- Education: Bachelor's in Journalism, University of Missouri, - Master's in Journalism, Columbia University
- Employer: Wall Street Journal
- Title: Senior writer
- Awards: Three Pulitzer Prizes

= James V. Grimaldi =

American journalist and investigative reporter

James V. Grimaldi is an American journalist who serves as executive editor of the National Catholic Reporter. He was previously an investigative reporter and senior writer with the Wall Street Journal. He has been awarded the Pulitzer Prize three times, for investigative reporting in 1996 with the staff of the Orange County Register, in 2006 for his work on the Jack Abramoff lobbying scandal while working for The Washington Post, and in 2023 with the staff of the Wall Street Journal for its capital assets series.

==Education==
Grimaldi graduated with his bachelor's degree from the University of Missouri in 1984. He received his master's degree, in 1993, at the Graduate School of Journalism at Columbia University, as a Knight-Bagehot fellow in business and economics journalism.

=== As an educator ===
Grimaldi has addressed the topic of investigative reporting and the use of the Freedom of Information Act (United States), as a lecturer at George Washington University, Boston College, the University of Maryland, College Park, American University, and Georgetown University. He has also been a Ferris Professor at Princeton University.

==Background and career==
Grimaldi's work has focused on accountability stories about Congress, politicians, presidential campaigns, D.C. public schools, the Washington Redskins, the Smithsonian Institution, the National Zoo, and many other areas. He has won several awards during his career and is a three-time winner of the Pulitzer Prize. His work with the staff of The Washington Post on "The Hidden Life of Guns" series, won him the Freedom of Information medal.

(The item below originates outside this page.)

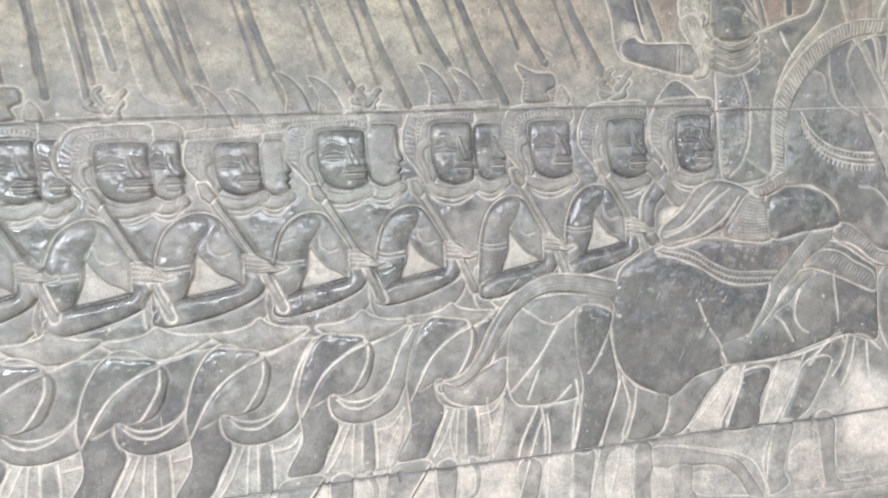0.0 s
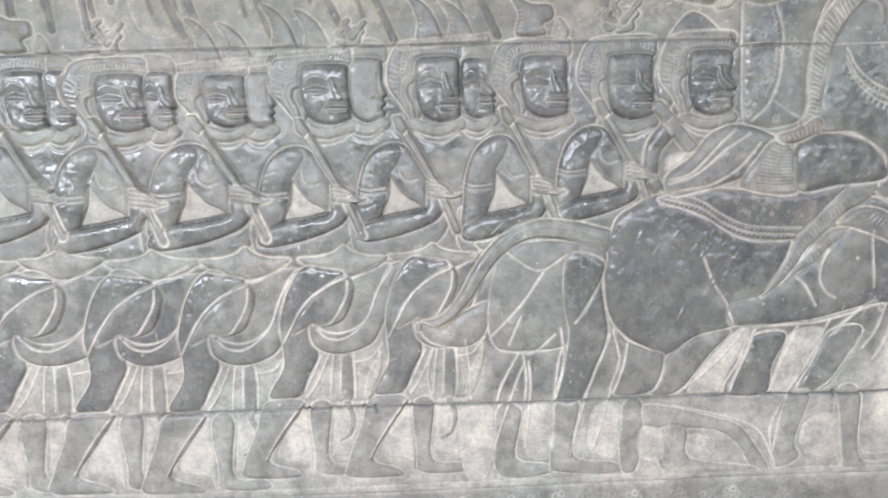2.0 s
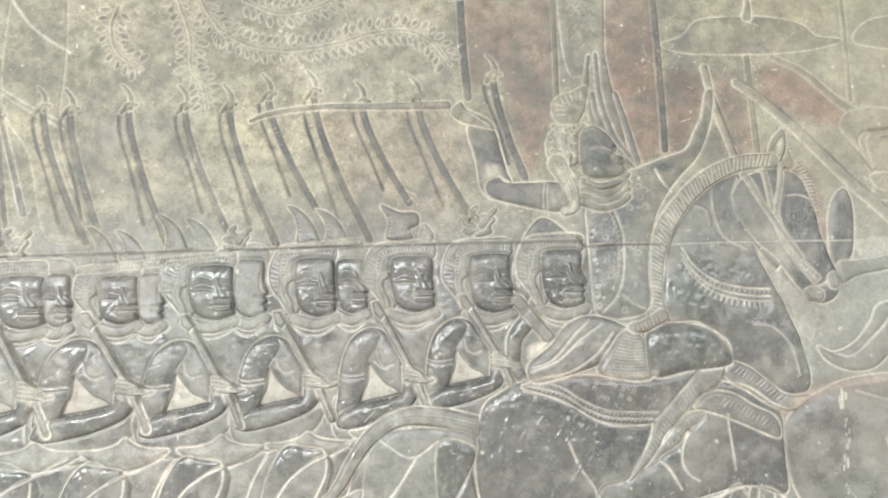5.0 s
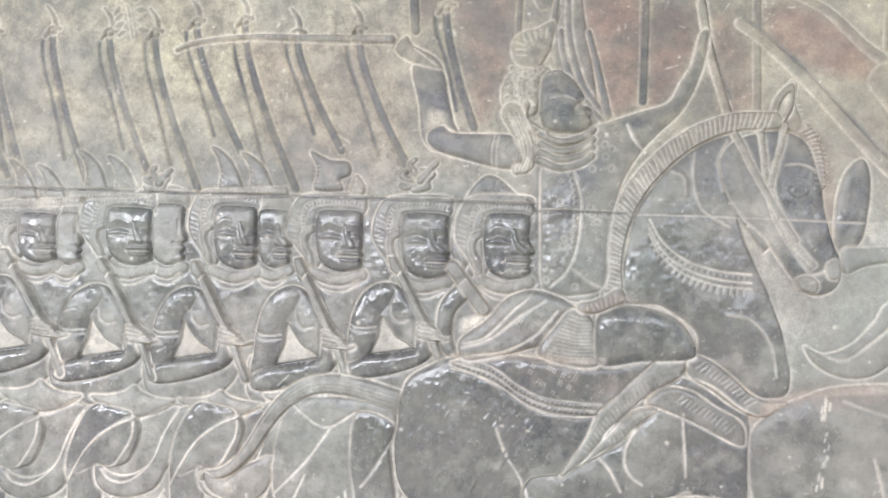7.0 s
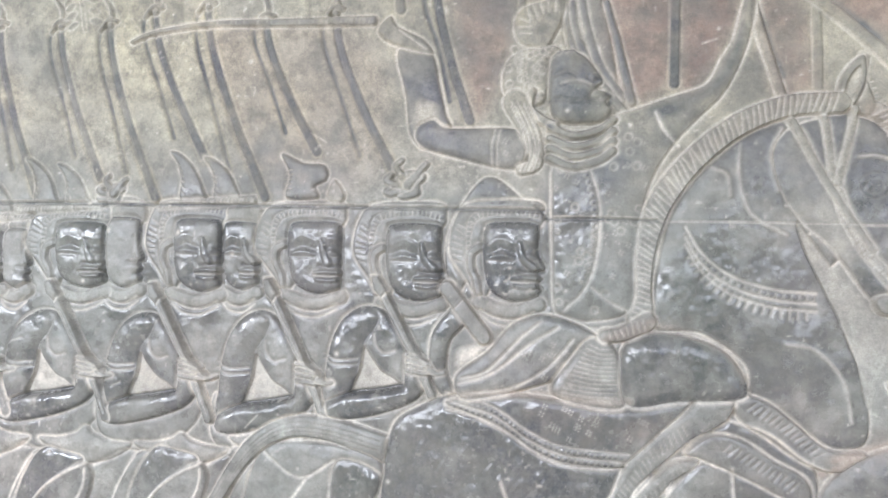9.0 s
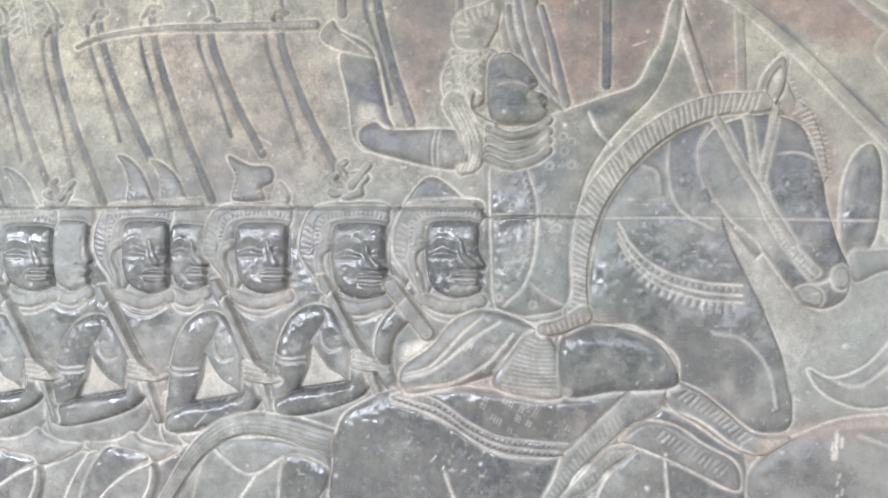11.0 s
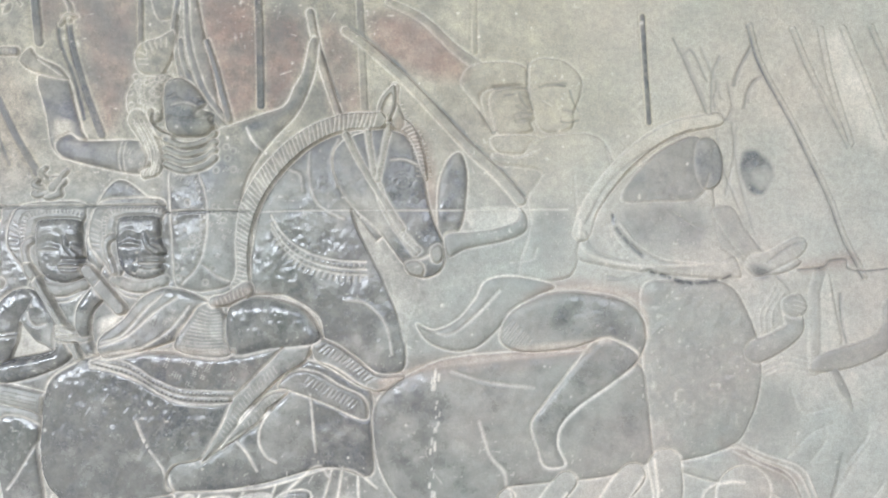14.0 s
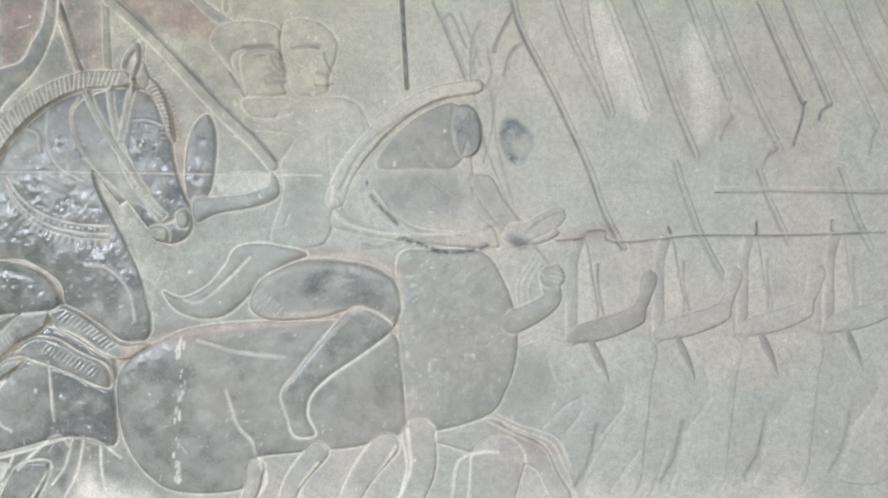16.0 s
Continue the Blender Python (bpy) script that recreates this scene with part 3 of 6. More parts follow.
def armed_torso(me, x0, z0, w, h, polish=0.7):
    """Arched shoulder and chest, the arm bent under a sunk triangle."""
    form(me, at([(-0.06, 0.2), (-0.04, -0.06), (0.12, -0.2), (0.42, -0.25), (0.75, -0.16), (1.02, 0.1), (0.95, 0.4), (0.1, 0.35)], x0, z0, w, h), 0.004, 0.012, 0.6, halo=0.7)
    form(me, at([(0.03, 0.1), (0.03, 0.38), (0.06, 0.62), (0.15, 0.84), (0.29, 0.96), (0.44, 1.0), (0.58, 0.96), (0.72, 0.82), (0.82, 0.62), (0.88, 0.42), (0.9, 0.25), (0.5, 0.14)], x0, z0, w, h), 0.010, 0.020, polish, 0.002, halo=0.95, cut=0.004, edge_dust=0.0, edge_shade=0.95)
    rub(at([(0.55, 0.72), (0.72, 0.72), (0.82, 0.45), (0.7, 0.4), (0.58, 0.55)], x0, z0, w, h), polish * 0.62, 0.02)
    form(0, at([(0.40, 0.64), (0.36, 0.42), (0.26, 0.23), (0.5, 0.24), (0.76, 0.30), (0.70, 0.38), (0.58, 0.44), (0.47, 0.56)], x0, z0, w, h), 0.0005, 0.006, 0.1, base=-0.001, cut=0.001, halo=0.3, dust=0.42, edge_dust=0.3)
    form(me, at([(0.01, 0.04), (0.02, 0.34), (0.05, 0.58), (0.13, 0.80), (0.27, 0.94), (0.44, 0.985), (0.54, 0.92), (0.50, 0.80), (0.42, 0.70), (0.38, 0.58), (0.34, 0.40), (0.27, 0.22), (0.14, 0.06)], x0, z0, w, h), 0.010, 0.022, polish, base=0.003, cut=0.0012, halo=0.12, edge_dust=0.0)
    form(me, at([(0.0, 0.02), (0.03, 0.12), (0.16, 0.19), (0.28, 0.22), (0.5, 0.25), (0.72, 0.29), (0.80, 0.33), (0.81, 0.46), (0.84, 0.58), (0.96, 0.58), (0.99, 0.42), (0.97, 0.27), (0.86, 0.17), (0.6, 0.07), (0.3, 0.0), (0.1, -0.02)], x0, z0, w, h), 0.012, 0.014, polish, base=0.004, cut=0.004, halo=0.8, edge_dust=0.0, edge_shade=0.95)
    # shadow line over the forearm, painted dark into its cut
    cut_line(at([(0.17, 0.19), (0.3, 0.235), (0.5, 0.265), (0.78, 0.32)], x0, z0, w, h), 0.0022, 0.004, 0.0, 0.9)
    cut_line(at([(0.5, 0.76), (0.52, 0.66), (0.6, 0.6), (0.7, 0.62)], x0, z0, w, h), 0.0026, 0.002, 0.4)
    for k in (0.49, 0.535):
        cut_line(at([(0.0, k + 0.03), (0.14, k - 0.01), (0.34, k)], x0, z0, w, h), 0.002, 0.002, 0.45)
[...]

Grimaldi began his career in journalism after graduation; his first job was writing about the police and the border patrol for the San Diego Tribune, in 1984. He left after three years, to work for the Orange County Register, in California, where he worked on a series of stories about a women's prison and contributed to the Pulitzer prize-winning series about the scandal at a University of California hospital fertility clinic.

Grimaldi left the Register, to join an accelerated study program, after winning a Knight-Bagehot fellowship, earning his master's degree through the program. After graduation, he returned to the Register and in 1996 he moved to Washington, D.C. to work as bureau chief.

In 1998, Grimaldi went to work for The Seattle Times. His work at the Times included coverage of Boeing and the antitrust lawsuit against Microsoft.

In 2000, he left to begin what would become a 12-year career with The Washington Post, where he continued coverage of Microsoft. Grimaldi, with other staff members, won the Pulitzer prize for a series of stories covering the Jack Abramoff scandals, as well as stories about presidential and congressional elections. He contributed to the book, "Deadlock: The Inside Story of America's Closest Election," as well as wrote about the ballot dispute during the 2000 United States presidential election recount in Florida. Grimaldi also wrote about the September 11 attacks. In 2012, Grimaldi left the Post to join The Wall Street Journal, where he is currently working as a Senior Editor.

Grimaldi has served as a board member, and president with the Investigative Reporters and Editors and on the steering committee of the Reporters Committee for Freedom of the Press.

In 2024, Grimaldi left The Wall Street Journal to become executive editor of the National Catholic Reporter.

== Awards ==

- 1996 Pulitzer Prize for Investigative Reporting, for contributions with the staff of the Orange County Register, for a series of stories reporting uncovering fraud and unethical practices at a research university hospital
- 1998 Best of Knight-Bagehot Business Journalism Award for best story by a former fellow, for a series of stories about lawsuits against Microsoft while working at The Seattle Times
- 1999 Washington Correspondence Award from the National Press Club, for a series of stories about lawsuits against Microsoft while working at The Seattle Times
- 1999 Robin Goldstein Award from the National Press Club, for local coverage of the District of Columbia area
- 2005 Worth Bingham Prize for Investigative Reporting, with Susan Schmidt and R. Jeffrey Smith, for their series of stories on Jack Abramoff, with The Washington Post
- 2006 Pulitzer Prize for Investigative Reporting, with the staff of The Washington Post, for their series of stories about congressional corruption and lobbyist Jack Abramoff that exposed congressional corruption
- 2006 Seldon Ring Award for Investigative Reporting, with the staff of The Washington Post, for their series of stories on Jack Abramoff
- 2008 Casey Medal for Meritorious Service, for his work on the D.C. public school system
- 2010 Freedom of Information Medal from Investigative Reporters and Editors for "The Hidden Life of Guns," a series about gun ownership in the U.S., with the staff of The Washington Post.
- 2023 Pulitzer Prize for Investigative Reporting, with the staff of The Wall Street Journal for "Capital Assets", a series examining how federal officials invested in companies that stood to benefit from their agencies' work.